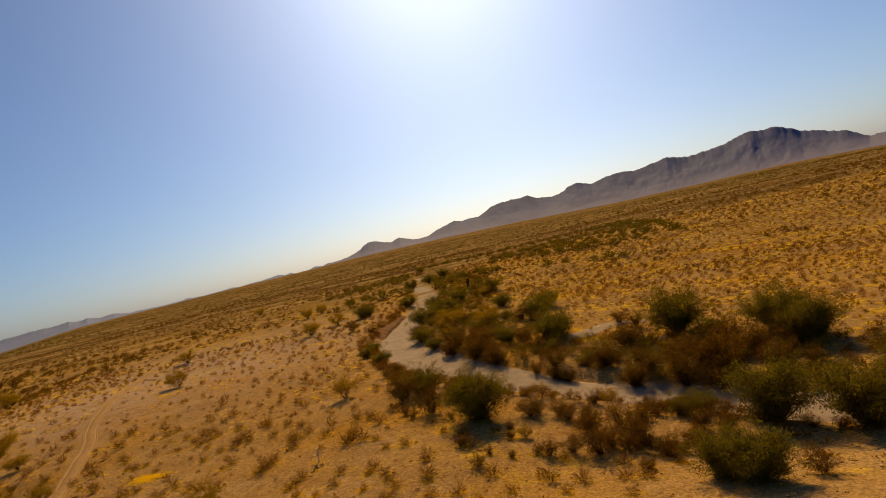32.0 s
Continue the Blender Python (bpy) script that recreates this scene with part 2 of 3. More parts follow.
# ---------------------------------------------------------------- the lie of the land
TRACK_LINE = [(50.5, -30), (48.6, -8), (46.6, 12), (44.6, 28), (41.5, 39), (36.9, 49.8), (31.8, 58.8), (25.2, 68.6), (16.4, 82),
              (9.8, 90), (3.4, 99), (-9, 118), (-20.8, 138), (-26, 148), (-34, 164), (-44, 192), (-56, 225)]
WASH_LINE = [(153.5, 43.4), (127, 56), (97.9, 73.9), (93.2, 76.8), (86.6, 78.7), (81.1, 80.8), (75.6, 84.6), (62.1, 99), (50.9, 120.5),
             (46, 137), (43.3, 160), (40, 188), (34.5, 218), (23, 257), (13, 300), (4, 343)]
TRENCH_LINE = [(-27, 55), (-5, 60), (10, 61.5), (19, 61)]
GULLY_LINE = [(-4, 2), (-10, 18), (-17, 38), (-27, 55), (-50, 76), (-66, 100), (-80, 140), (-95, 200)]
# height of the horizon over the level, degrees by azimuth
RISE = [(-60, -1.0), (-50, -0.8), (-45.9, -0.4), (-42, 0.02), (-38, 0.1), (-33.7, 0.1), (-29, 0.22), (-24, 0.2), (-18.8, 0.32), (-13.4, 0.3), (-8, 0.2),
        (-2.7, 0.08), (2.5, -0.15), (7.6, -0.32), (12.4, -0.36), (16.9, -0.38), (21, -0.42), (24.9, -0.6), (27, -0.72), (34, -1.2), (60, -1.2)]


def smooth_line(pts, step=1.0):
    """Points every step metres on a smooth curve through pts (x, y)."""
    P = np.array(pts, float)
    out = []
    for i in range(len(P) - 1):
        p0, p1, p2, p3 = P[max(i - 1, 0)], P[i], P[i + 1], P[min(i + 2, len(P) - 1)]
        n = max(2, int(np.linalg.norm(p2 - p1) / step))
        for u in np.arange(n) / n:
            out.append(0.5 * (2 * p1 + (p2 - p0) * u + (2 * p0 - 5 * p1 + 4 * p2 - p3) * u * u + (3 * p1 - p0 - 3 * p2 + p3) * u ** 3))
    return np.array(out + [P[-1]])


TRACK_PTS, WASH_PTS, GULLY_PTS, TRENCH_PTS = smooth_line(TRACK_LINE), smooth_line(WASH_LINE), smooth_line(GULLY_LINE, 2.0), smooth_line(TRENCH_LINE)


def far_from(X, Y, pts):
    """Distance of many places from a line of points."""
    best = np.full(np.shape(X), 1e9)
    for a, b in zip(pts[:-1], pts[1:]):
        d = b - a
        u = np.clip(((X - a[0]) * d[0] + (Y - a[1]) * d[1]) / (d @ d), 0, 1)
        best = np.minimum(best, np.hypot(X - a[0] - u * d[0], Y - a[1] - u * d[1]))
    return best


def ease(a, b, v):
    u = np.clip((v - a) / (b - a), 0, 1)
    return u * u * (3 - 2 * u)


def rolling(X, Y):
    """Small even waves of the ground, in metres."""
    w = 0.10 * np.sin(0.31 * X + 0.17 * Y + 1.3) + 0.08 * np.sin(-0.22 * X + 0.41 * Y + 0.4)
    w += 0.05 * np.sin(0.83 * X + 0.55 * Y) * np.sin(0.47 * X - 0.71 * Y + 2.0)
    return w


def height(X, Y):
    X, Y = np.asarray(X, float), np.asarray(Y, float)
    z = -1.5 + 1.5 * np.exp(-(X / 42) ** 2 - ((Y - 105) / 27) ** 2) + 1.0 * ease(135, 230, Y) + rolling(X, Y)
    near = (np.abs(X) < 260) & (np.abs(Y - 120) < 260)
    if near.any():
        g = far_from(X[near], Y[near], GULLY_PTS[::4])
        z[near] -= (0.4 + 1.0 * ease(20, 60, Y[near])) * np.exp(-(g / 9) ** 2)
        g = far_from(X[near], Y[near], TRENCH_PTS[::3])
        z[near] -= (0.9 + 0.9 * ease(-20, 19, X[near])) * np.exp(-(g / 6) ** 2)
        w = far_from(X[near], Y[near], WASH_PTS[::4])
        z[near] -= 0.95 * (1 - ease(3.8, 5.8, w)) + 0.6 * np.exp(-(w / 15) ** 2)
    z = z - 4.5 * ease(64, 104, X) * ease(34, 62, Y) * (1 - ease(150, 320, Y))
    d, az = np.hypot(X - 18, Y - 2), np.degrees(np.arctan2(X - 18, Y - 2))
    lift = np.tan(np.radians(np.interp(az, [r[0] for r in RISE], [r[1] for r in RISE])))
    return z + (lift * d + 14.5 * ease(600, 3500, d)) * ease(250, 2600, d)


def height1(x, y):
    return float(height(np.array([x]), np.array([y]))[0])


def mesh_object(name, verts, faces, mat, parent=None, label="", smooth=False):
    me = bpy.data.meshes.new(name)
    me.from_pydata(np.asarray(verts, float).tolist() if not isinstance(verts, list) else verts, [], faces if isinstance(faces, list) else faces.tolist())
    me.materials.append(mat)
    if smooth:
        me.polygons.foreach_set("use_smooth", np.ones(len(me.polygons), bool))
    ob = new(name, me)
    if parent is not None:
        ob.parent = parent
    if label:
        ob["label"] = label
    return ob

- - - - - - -

▶ **PROBLEM DESCRIPTION**
Print the lines from the line containing "Continue the Blender" to the line containing "return np.array(out + [P[-1]])", both ends included, exactly and with nothing added.

▶ **THE RESULT**
Continue the Blender Python (bpy) script that recreates this scene with part 2 of 3. More parts follow.
# ---------------------------------------------------------------- the lie of the land
TRACK_LINE = [(50.5, -30), (48.6, -8), (46.6, 12), (44.6, 28), (41.5, 39), (36.9, 49.8), (31.8, 58.8), (25.2, 68.6), (16.4, 82),
              (9.8, 90), (3.4, 99), (-9, 118), (-20.8, 138), (-26, 148), (-34, 164), (-44, 192), (-56, 225)]
WASH_LINE = [(153.5, 43.4), (127, 56), (97.9, 73.9), (93.2, 76.8), (86.6, 78.7), (81.1, 80.8), (75.6, 84.6), (62.1, 99), (50.9, 120.5),
             (46, 137), (43.3, 160), (40, 188), (34.5, 218), (23, 257), (13, 300), (4, 343)]
TRENCH_LINE = [(-27, 55), (-5, 60), (10, 61.5), (19, 61)]
GULLY_LINE = [(-4, 2), (-10, 18), (-17, 38), (-27, 55), (-50, 76), (-66, 100), (-80, 140), (-95, 200)]
# height of the horizon over the level, degrees by azimuth
RISE = [(-60, -1.0), (-50, -0.8), (-45.9, -0.4), (-42, 0.02), (-38, 0.1), (-33.7, 0.1), (-29, 0.22), (-24, 0.2), (-18.8, 0.32), (-13.4, 0.3), (-8, 0.2),
        (-2.7, 0.08), (2.5, -0.15), (7.6, -0.32), (12.4, -0.36), (16.9, -0.38), (21, -0.42), (24.9, -0.6), (27, -0.72), (34, -1.2), (60, -1.2)]


def smooth_line(pts, step=1.0):
    """Points every step metres on a smooth curve through pts (x, y)."""
    P = np.array(pts, float)
    out = []
    for i in range(len(P) - 1):
        p0, p1, p2, p3 = P[max(i - 1, 0)], P[i], P[i + 1], P[min(i + 2, len(P) - 1)]
        n = max(2, int(np.linalg.norm(p2 - p1) / step))
        for u in np.arange(n) / n:
            out.append(0.5 * (2 * p1 + (p2 - p0) * u + (2 * p0 - 5 * p1 + 4 * p2 - p3) * u * u + (3 * p1 - p0 - 3 * p2 + p3) * u ** 3))
    return np.array(out + [P[-1]])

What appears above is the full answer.